Cistus Ladanifer (Labdanum)
Olfactory Family - Amber
Harvest Dates - July - August
Native to the sun-baked hills of Andalusia, Cistus ladanifer is a resinous evergreen (rockrose) whose summer sap – labdanum – forms the spicy-golden heart of Ambre Brûlé. Harvested each July–August when its creamy-white, purple-spotted flowers fade, this sticky brown gum yields a warm, leathery amber note reminiscent of “vegetable ambergris”.
In the wild and on managed estates of southern Spain, Cistus ladanifer shrubs – 1–2.5 m evergreens with narrow lanceolate leaves – burst into white blossoms flecked with purple from April to June. As the heat of high summer sets in, the plant oozes a fragrant amber resin to conserve moisture. Ancient herders once literally combed wandering goats for this gum, but modern harvesters instead use sickles: they trim the resin-laden young shoots and bundle them in July–August. These bundles are then soaked in warm carbonated or alkaline water to dissolve the gum, which is precipitated out by acid and collected as raw labdanum.

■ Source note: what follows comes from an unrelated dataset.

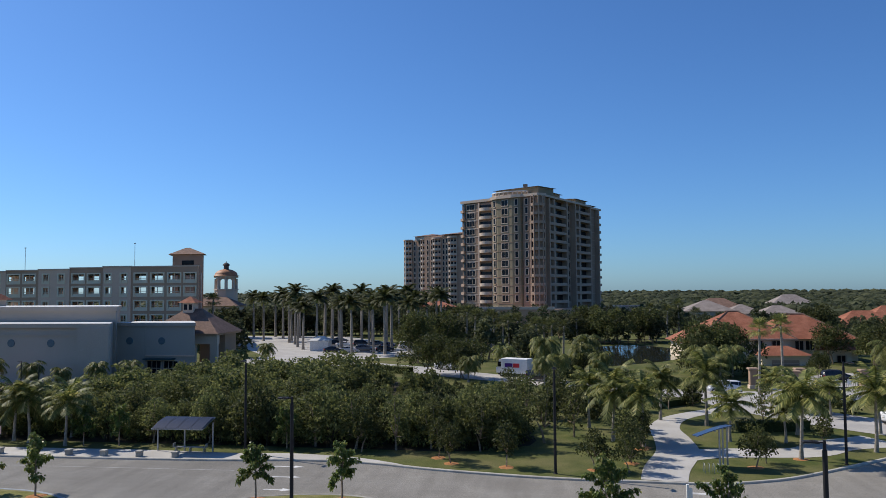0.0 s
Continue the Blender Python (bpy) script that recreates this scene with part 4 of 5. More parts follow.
SHRUB = [bush("garden_shrub", "dark rounded garden shrub in a planted verge", "shrub", 380 + i, h, r, n, 0.3, LEAF_DARK if i else LEAF_HEDGE, 2, 7, "garden shrubs", 0.2, 0.8) for i, (h, r, n) in enumerate(((2.4, 1.5, 800), (1.8, 1.4, 700)))]
pl = []
for k in range(700):
    x, y = rng.uniform(-28, 66), rng.uniform(84, 136)
    if y < 98 and (x < 1 or x > 20) and not (x > 30 and y > 90) or any(inside(x, y, p) for p in NOGO[:5] + NOGO[7:]) and not (22 < x < 33 and 122 < y < 134) or 8 < x < 34 and y < 112 and abs(y - 86 - (x - 14) * 0.85) < 5 or any((x - a[1]) ** 2 + (y - a[2]) ** 2 < 9 for a in pl):
        continue
    if y > 112 and 0.085 < x / y < 0.165 or 14 < x < 110 and 99 < y < 113 or 9 < x < 25 and y > 110:
        continue
    s = rng.uniform(0.7, 1.5)
    pl.append((int(rng.integers(2)), x, y, 0.12, rng.uniform(0, 360), s, s * rng.uniform(0.9, 1.3)))
    if len(pl) > 75:
        break
scatter(SHRUB, pl)


def clipped_hedge(pts, h, w, seed):
    rng = np.random.default_rng(seed)
    line = spline(pts, 0.5)
    P, D = [], []
    for p in line:
        for _ in range(150):
            s, z = rng.uniform(-0.5, 0.5), rng.uniform(0, 1)
            if abs(s) < 0.38 and z < 0.85:
                continue
            P.append((p.x + s * w + rng.uniform(-0.25, 0.25), p.y + s * w + rng.uniform(-0.25, 0.25), z * h + rng.normal(0, 0.04)))
            D.append(rng.normal(size=3))
    v, f = blades_of(P, D, rng.uniform(0.12, 0.26, len(P)), 0.36, rng)
    root = thing("clipped_hedge", "low clipped dark green hedge beside a path", "hedge", pose(0, 0, 0.13), "clipped hedges")
    raw("leaves", v, f, LEAF_HEDGE, root)
    part("core", sweep(bmesh.new(), line, [(-w * 0.33, -0.1), (-w * 0.33, h * 0.86), (w * 0.33, h * 0.86), (w * 0.33, -0.1)]), SCRUB, root)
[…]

Labdanum resin is processed into several grades. First the dried, acid-precipitated raw gum is filtered and dried. Solvent extraction of this resin yields a waxy labdanum concrete – a dark greenish-brown solid with a warm amber-herbaceous scent. Finally, ethanol extraction of the concrete produces labdanum absolute, a viscous dark amber extract. The absolute is fully alcohol-soluble and carries the resin’s richest facets: intensely warm, sweetly ambery, leathery and subtly animalic (akin to old leather or tobacco). Labdanum’s scent is famously complex – resinous and honeyed yet also musky and smoky – which is why perfumers prize it in amber, incense and oud accords. It often bridges fresh florals and deep ambers, adding a sensuous “ambergris-like” nuance to chypre and oriental bases.
In Ambre Brûlé, the labdanum absolute lends a sun-scorched resin depth – honey-amber and leathery – evoking warm Spanish afternoons and the ambered glow of tradition itself.